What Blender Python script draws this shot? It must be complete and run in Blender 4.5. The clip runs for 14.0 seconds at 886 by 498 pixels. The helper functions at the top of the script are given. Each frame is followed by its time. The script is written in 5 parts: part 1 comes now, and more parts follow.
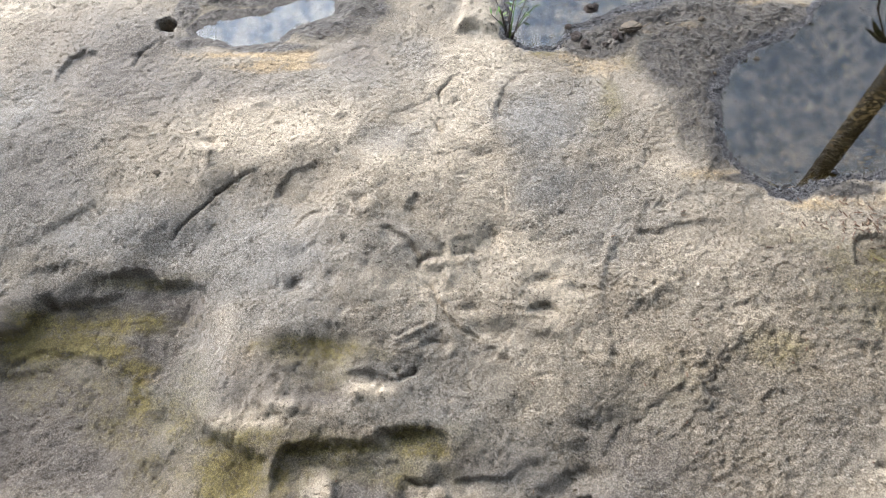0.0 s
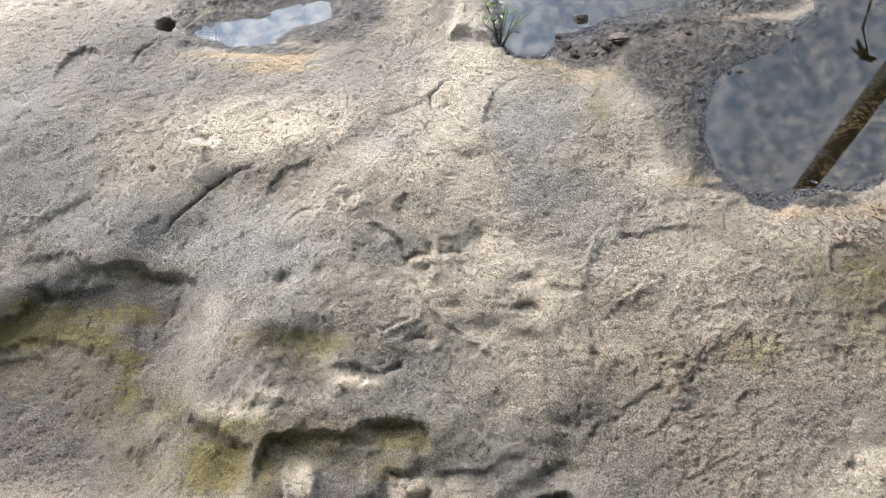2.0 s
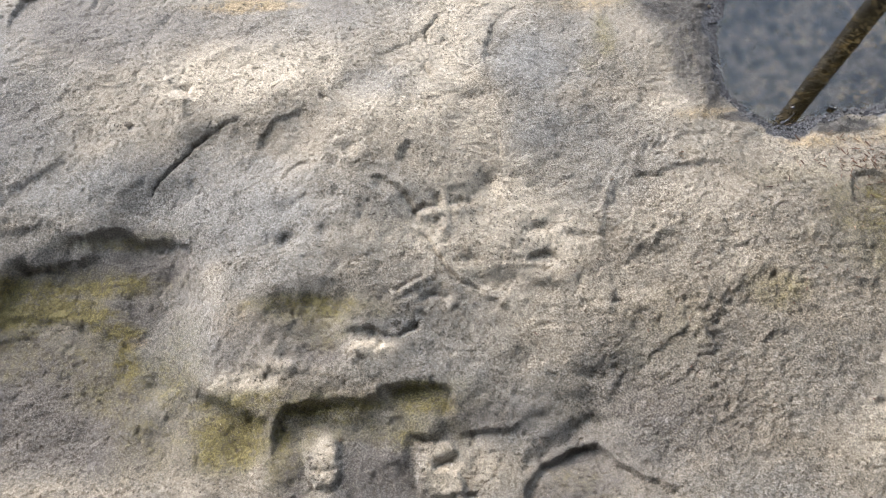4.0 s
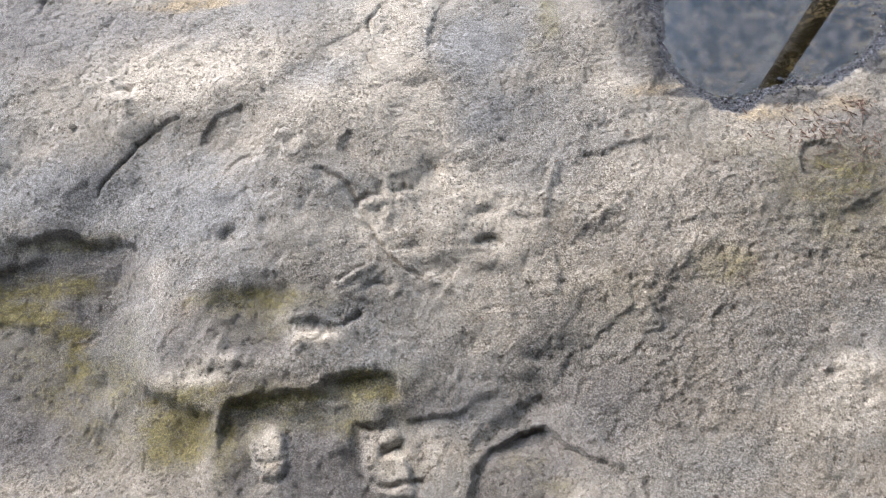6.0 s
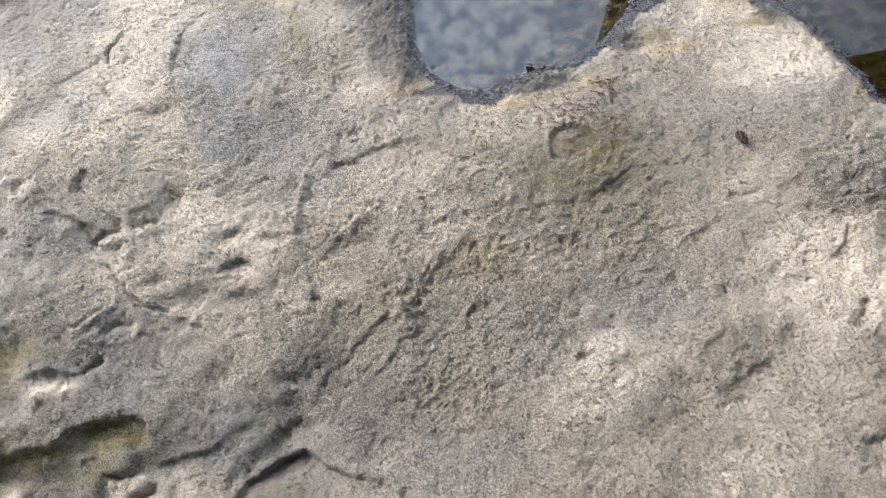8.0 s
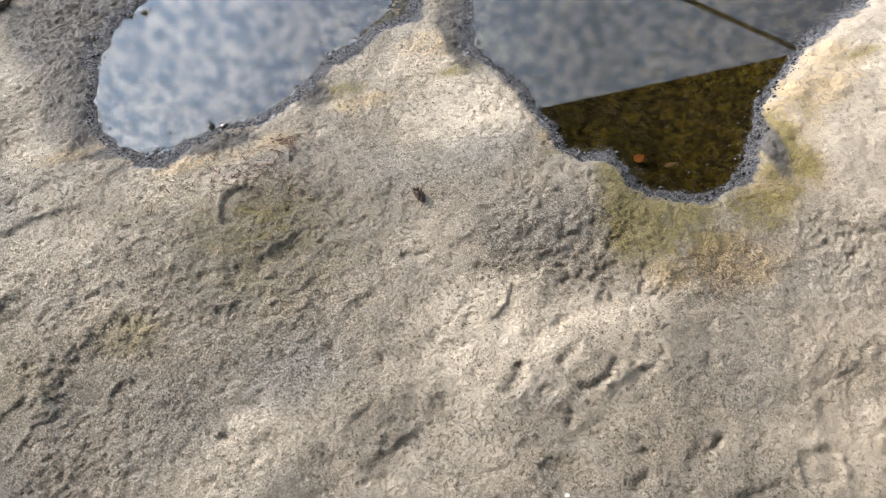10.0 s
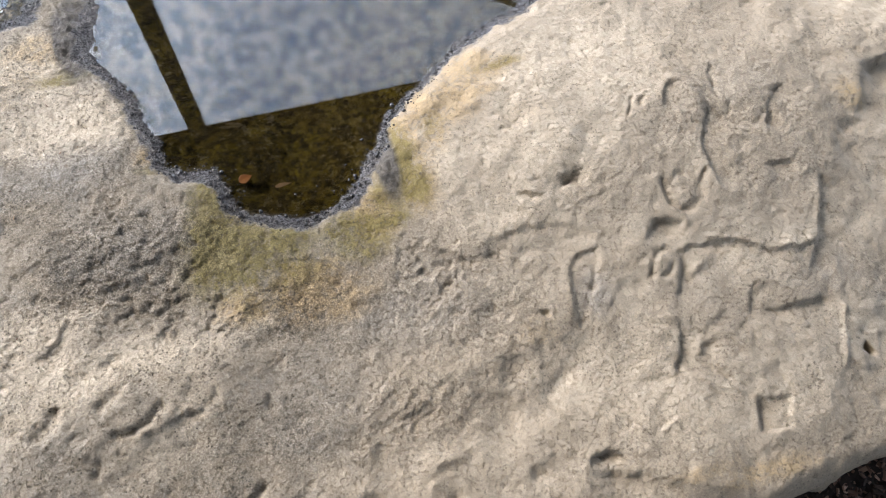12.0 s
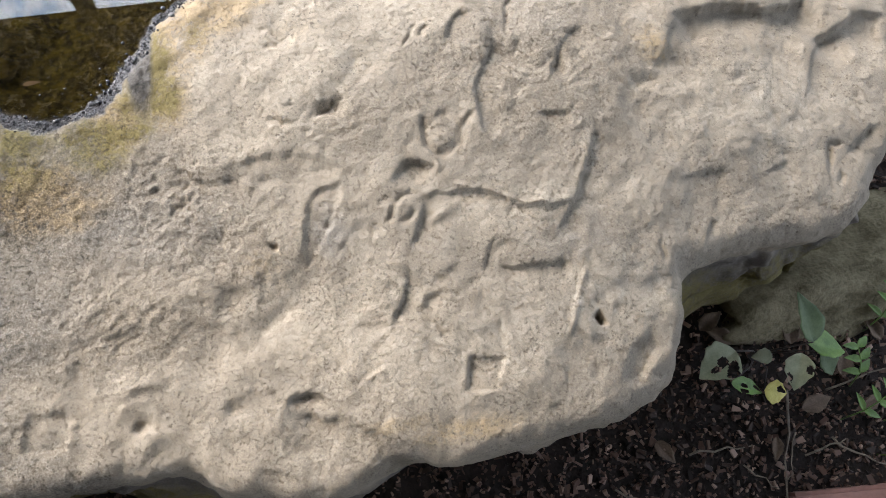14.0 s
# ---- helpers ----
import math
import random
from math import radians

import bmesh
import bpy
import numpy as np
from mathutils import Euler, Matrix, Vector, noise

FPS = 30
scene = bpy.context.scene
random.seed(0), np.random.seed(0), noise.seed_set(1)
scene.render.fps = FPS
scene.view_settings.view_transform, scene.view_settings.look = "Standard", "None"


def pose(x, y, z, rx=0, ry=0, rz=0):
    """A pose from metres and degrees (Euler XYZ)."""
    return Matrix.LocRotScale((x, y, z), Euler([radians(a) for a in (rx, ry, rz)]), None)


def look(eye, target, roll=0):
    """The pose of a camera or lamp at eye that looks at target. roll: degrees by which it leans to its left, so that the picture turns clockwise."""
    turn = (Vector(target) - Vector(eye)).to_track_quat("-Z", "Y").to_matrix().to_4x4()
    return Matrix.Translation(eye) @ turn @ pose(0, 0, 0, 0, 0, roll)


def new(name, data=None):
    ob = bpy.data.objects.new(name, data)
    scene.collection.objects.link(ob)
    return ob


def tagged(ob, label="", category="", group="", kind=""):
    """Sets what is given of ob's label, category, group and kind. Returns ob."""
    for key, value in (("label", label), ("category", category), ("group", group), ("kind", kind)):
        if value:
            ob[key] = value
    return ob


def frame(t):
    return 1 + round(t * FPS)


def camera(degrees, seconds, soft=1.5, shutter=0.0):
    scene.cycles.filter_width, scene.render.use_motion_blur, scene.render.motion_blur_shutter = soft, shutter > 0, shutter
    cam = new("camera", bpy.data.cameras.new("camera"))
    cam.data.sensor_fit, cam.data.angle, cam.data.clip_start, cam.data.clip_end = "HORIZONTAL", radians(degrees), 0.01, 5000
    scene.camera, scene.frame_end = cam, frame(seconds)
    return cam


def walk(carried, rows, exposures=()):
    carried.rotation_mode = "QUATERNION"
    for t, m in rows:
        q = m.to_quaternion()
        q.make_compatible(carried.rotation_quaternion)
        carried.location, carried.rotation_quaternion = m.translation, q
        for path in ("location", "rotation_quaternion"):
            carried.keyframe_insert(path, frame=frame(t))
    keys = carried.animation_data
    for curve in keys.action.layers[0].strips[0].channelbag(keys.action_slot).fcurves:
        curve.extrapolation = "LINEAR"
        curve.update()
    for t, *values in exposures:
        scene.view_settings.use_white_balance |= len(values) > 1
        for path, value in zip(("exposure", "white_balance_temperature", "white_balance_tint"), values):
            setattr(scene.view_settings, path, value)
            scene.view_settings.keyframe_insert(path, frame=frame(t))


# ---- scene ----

## Requirements:
Identify the lines above with the word "path". Copy them.

## Response below:
        for path in ("location", "rotation_quaternion"):
            carried.keyframe_insert(path, frame=frame(t))
        for path, value in zip(("exposure", "white_balance_temperature", "white_balance_tint"), values):
            setattr(scene.view_settings, path, value)
            scene.view_settings.keyframe_insert(path, frame=frame(t))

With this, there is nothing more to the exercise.